- [OBJECTIVE] Leaving out all pictures, reproduce the entries below exactly, from the first line through the line that contains "scene = bpy.context.scene".

Scripts that build animated scenes
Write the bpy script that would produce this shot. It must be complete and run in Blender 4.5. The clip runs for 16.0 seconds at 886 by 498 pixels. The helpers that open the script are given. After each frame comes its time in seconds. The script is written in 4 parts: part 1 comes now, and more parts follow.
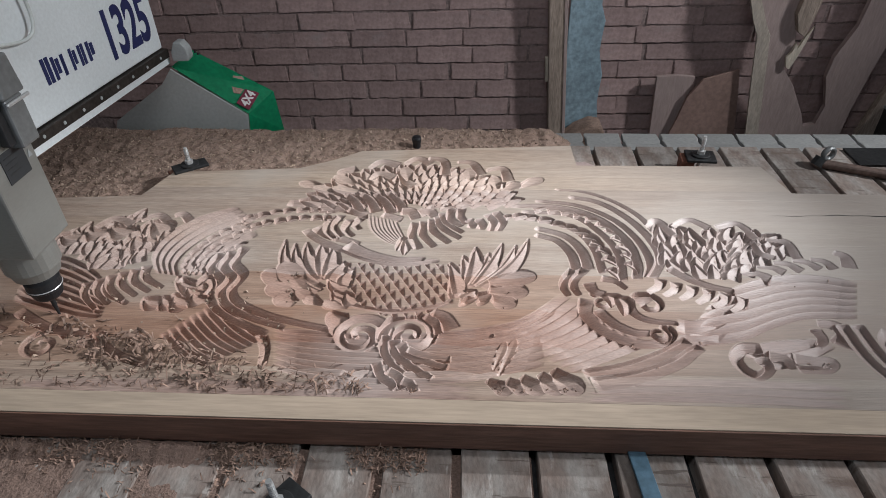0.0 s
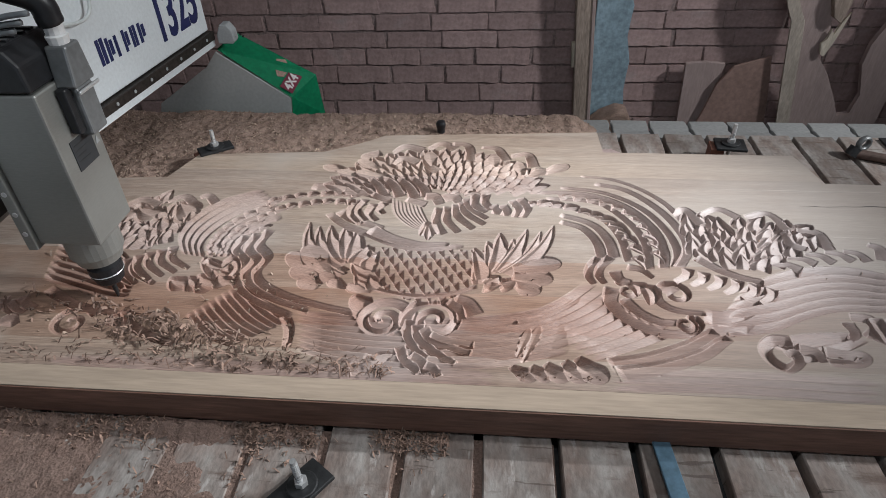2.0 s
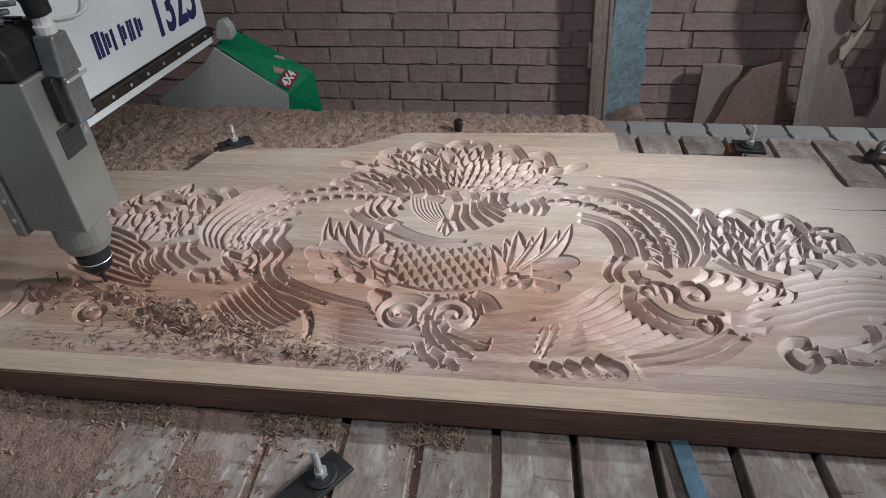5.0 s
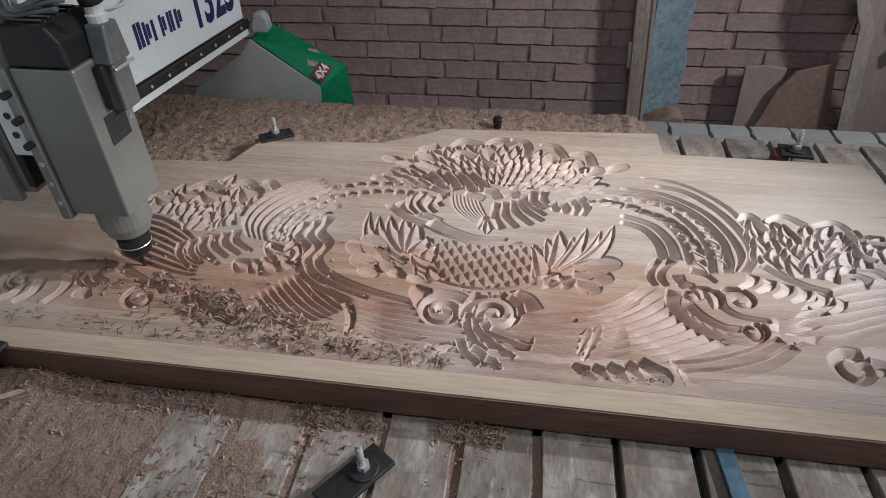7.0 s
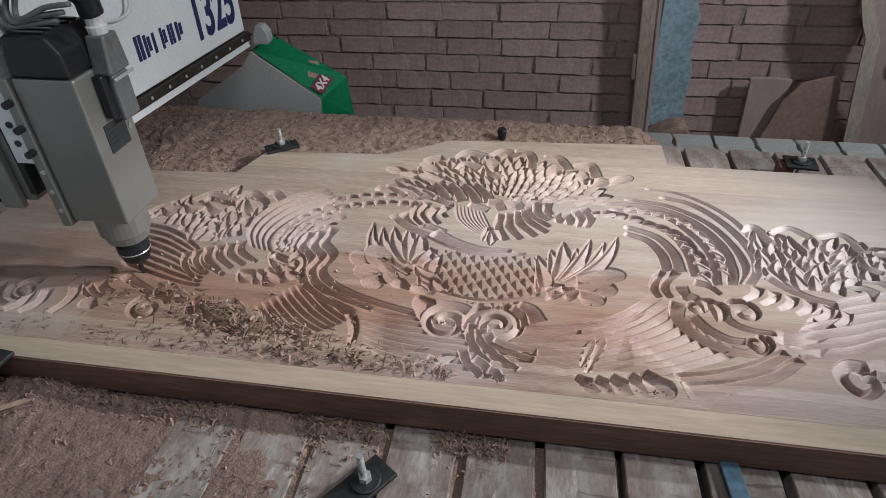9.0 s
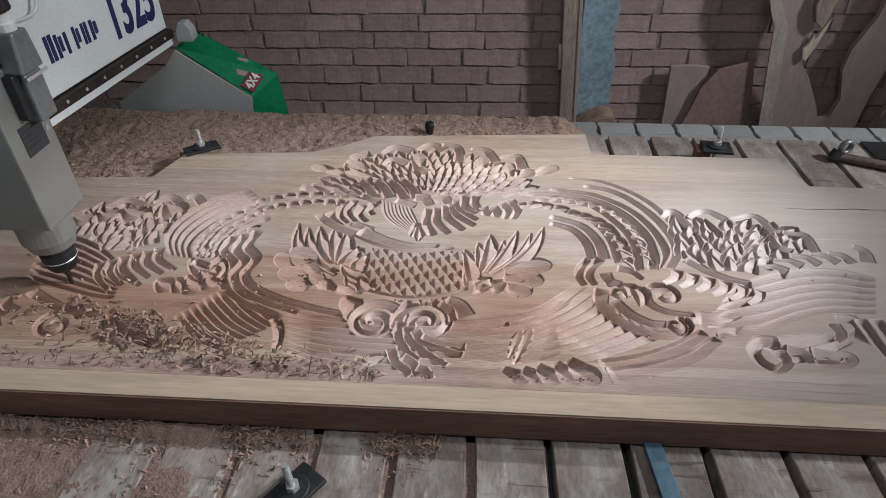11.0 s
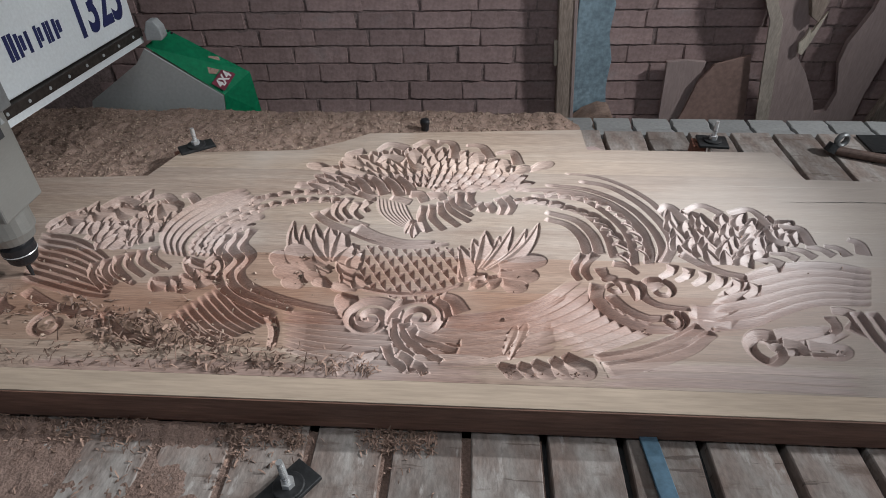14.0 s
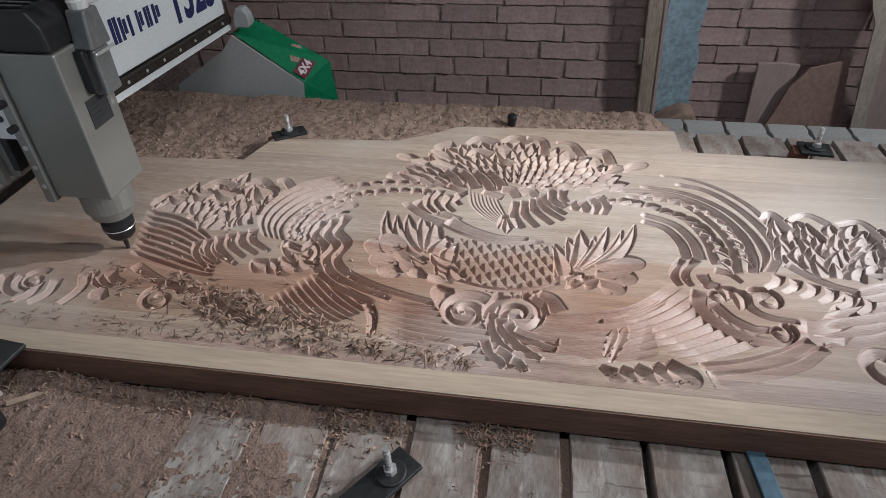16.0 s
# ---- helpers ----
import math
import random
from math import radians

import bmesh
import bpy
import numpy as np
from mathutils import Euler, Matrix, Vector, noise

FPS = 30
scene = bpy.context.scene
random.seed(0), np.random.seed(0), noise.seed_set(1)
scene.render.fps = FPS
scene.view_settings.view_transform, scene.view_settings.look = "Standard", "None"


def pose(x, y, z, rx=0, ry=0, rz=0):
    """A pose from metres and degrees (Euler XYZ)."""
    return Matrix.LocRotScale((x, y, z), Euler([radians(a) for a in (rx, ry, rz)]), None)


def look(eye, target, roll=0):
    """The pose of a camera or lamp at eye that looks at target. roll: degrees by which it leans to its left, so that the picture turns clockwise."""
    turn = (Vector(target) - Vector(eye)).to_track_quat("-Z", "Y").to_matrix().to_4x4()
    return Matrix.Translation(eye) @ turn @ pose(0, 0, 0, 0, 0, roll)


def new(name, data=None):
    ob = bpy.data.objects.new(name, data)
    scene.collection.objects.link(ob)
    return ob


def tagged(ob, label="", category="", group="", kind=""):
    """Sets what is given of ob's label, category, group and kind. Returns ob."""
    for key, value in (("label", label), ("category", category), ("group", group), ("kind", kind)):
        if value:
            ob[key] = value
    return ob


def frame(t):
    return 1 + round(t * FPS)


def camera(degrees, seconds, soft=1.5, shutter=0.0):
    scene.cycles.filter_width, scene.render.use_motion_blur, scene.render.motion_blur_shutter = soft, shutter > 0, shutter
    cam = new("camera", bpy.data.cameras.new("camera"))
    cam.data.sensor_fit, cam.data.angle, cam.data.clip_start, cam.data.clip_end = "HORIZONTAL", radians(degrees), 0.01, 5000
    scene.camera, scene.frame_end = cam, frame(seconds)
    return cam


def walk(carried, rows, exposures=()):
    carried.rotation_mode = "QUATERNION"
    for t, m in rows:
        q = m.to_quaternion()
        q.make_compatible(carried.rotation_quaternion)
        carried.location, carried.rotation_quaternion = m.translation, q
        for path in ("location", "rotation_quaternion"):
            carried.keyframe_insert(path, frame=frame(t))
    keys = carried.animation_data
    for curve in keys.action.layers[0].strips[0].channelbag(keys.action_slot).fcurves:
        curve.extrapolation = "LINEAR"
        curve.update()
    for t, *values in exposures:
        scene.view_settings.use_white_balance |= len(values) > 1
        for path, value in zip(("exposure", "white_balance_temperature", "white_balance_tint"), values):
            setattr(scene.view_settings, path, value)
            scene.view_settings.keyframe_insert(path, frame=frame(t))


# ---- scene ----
cam = camera(71.4, 16.0, soft=0.65)

PATH = [
    (0, (0.021, 0.195, 1.65), (-0.077, 1.801, 0.462), -1.3),
    (0.5, (0.013, 0.195, 1.649), (-0.122, 1.794, 0.455), -1.6),
    (1, (0.002, 0.195, 1.645), (-0.165, 1.781, 0.438), -1.7),
    (1.5, (0.008, 0.195, 1.644), (-0.168, 1.774, 0.429), -2.1),
    (2, (0.01, 0.197, 1.643), (-0.148, 1.774, 0.424), -1.7),
    (2.5, (0.008, 0.19, 1.643), (-0.15, 1.777, 0.436), -1.7),
    (3, (0.004, 0.184, 1.642), (-0.164, 1.766, 0.43), -1.6),
    (3.5, (-0.003, 0.185, 1.641), (-0.186, 1.765, 0.429), -1.5),
    (4, (-0.009, 0.182, 1.639), (-0.2, 1.759, 0.423), -1.3),
    (6.3, (-0.011, 0.187, 1.639), (-0.178, 1.766, 0.424), -1.1),
    (6.5, (-0.015, 0.185, 1.637), (-0.184, 1.759, 0.415), -0.9),
    (7, (-0.05, 0.182, 1.64), (-0.304, 1.743, 0.416), -1.2),
    (7.5, (-0.059, 0.177, 1.644), (-0.374, 1.748, 0.447), -1.8),
    (8, (-0.069, 0.168, 1.64), (-0.464, 1.711, 0.431), -3.0),
    (8.5, (-0.063, 0.171, 1.646), (-0.439, 1.726, 0.445), -2.5),
    (9, (-0.044, 0.182, 1.643), (-0.321, 1.759, 0.446), -1.5),
    (9.5, (-0.036, 0.191, 1.641), (-0.257, 1.765, 0.427), -1.3),
    (10, (-0.024, 0.196, 1.642), (-0.191, 1.78, 0.433), -1.0),
    (10.2, (-0.016, 0.198, 1.642), (-0.142, 1.784, 0.43), -0.8),
    (12.5, (-0.001, 0.2, 1.639), (-0.097, 1.782, 0.419), -0.3),
    (13, (-0.006, 0.197, 1.638), (-0.13, 1.778, 0.42), -0.6),
    (13.5, (-0.001, 0.196, 1.638), (-0.118, 1.775, 0.416), -1.0),
    (14, (0.004, 0.199, 1.637), (-0.099, 1.779, 0.415), -0.9),
    (14.5, (0.008, 0.198, 1.636), (-0.091, 1.773, 0.407), -0.9),
    (15, (-0.002, 0.19, 1.635), (-0.106, 1.765, 0.407), -0.8),
    (15.5, (-0.045, 0.18, 1.63), (-0.242, 1.737, 0.39), -0.7),
    (16, (-0.095, 0.192, 1.635), (-0.346, 1.747, 0.403), -1.2),
]
walk(cam, [(t, look(eye, target, roll)) for t, eye, target, roll in PATH])

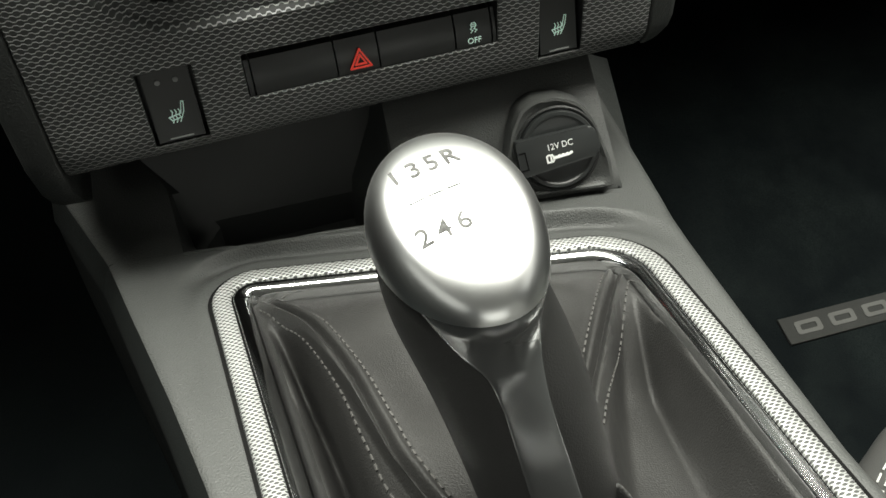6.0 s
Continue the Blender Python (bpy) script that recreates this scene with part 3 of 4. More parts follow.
# ---- radio ----
def radio():
    r = thing("car_radio", BEZ @ Matrix.Translation((0, 0, 0.1338)), "dark car radio with silver strip and lit display", "radio")
    x0, x1, z1 = RADIO[0] + 0.0006, RADIO[1] - 0.0006, 0.116
    bm = bmesh.new()
    add_prism(bm, rounded([(x0, 0.0006), (x1, 0.0006), (x1, z1), (x0, z1)], 0.0055, 5), 0.0042, 0.030, "XZ", 0.0006)
    part("faceplate", bm, gloss_black, r, smooth=True)
    bm = bmesh.new()
    add_prism(bm, rounded([(-0.0815, 0.0012), (0.0885, 0.0012), (0.0885, 0.0095), (-0.0815, 0.0095)], 0.0008, 3), 0.0030, 0.012, "XZ", 0.0005)
    part("lower_strip", bm, radio_grey, r, "dark grey lettered strip", smooth=True)
    bm = bmesh.new()
    add_prism(bm, rounded([(-0.0808, 0.0100), (0.0885, 0.0100), (0.0885, 0.0140), (-0.0788, 0.0140)], 0.0006, 3), 0.0016, 0.012, "XZ", 0.0008)
    part("silver_strip", bm, radio_silver, r, "satin silver strip", smooth=True)
    part("screen", box(-0.0785, 0.0885, 0.0036, 0.012, 0.0144, 0.095), radio_screen, r, "grey glass screen")
    part("display", box(-0.0735, -0.0505, 0.0032, 0.0038, 0.0156, 0.040), screen_panel, r, "lit clock display")
    word(r, "lettering", "4:47", 0.0075, -0.0620, 0.0205, print_white, 0.0030)
    word(r, "lettering", "ANTITHEFT", 0.0036, -0.0660, 0.0056, print_white, 0.0028, bold=0.00004)
    word(r, "lettering", "HARD DISC DRIVE", 0.0034, 0.0690, 0.0042, print_white, 0.0028, bold=0.00004)
    word(r, "lettering", "PUSH ON", 0.0037, -0.0957, 0.0055, print_white, 0.0040)
    word(r, "lettering", "AUX", 0.0034, 0.0970, 0.0042, print_white, 0.0040)
    # maker's mark as plain bars
    bm = bmesh.new()
    for x0, x1 in ((-0.0040, -0.0020), (-0.0014, -0.0008), (-0.0001, 0.0018), (0.0025, 0.0031), (0.0038, 0.0058), (0.0065, 0.0084), (0.0094, 0.0128)):
        add_box(bm, x0, x1, 0.0026, 0.0031, 0.0030, 0.0064)
    part("badge_bars", bm, print_white, r)
    kn = part("volume_knob", lathe([(0.0098, 0.004), (0.0098, -0.009), (0.0092, -0.0110), (0.0070, -0.0118), (0.002, -0.0120)], -0.0950, 0.0216, 48), gloss_black, r, "black power knob", smooth=True)
    part("light_ring", lathe([(0.0098, -0.001), (0.0110, -0.001), (0.0114, 0.002), (0.0112, 0.0042)], -0.0950, 0.0216, 48, False), ring_teal, kn, "mint lit ring", smooth=True)
    part("knob_rim", lathe([(0.0092, -0.0107), (0.0099, -0.0098), (0.0101, -0.0085), (0.0099, -0.0070)], -0.0950, 0.0216, 48, False), chrome, kn, "chrome rim", smooth=True)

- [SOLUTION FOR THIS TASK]
Write the bpy script that would produce this shot. It must be complete and run in Blender 4.5. The clip runs for 16.0 seconds at 886 by 498 pixels. The helpers that open the script are given. After each frame comes its time in seconds. The script is written in 4 parts: part 1 comes now, and more parts follow.
0.0 s
2.0 s
5.0 s
7.0 s
9.0 s
11.0 s
14.0 s
16.0 s
# ---- helpers ----
import math
import random
from math import radians

import bmesh
import bpy
import numpy as np
from mathutils import Euler, Matrix, Vector, noise

FPS = 30
scene = bpy.context.scene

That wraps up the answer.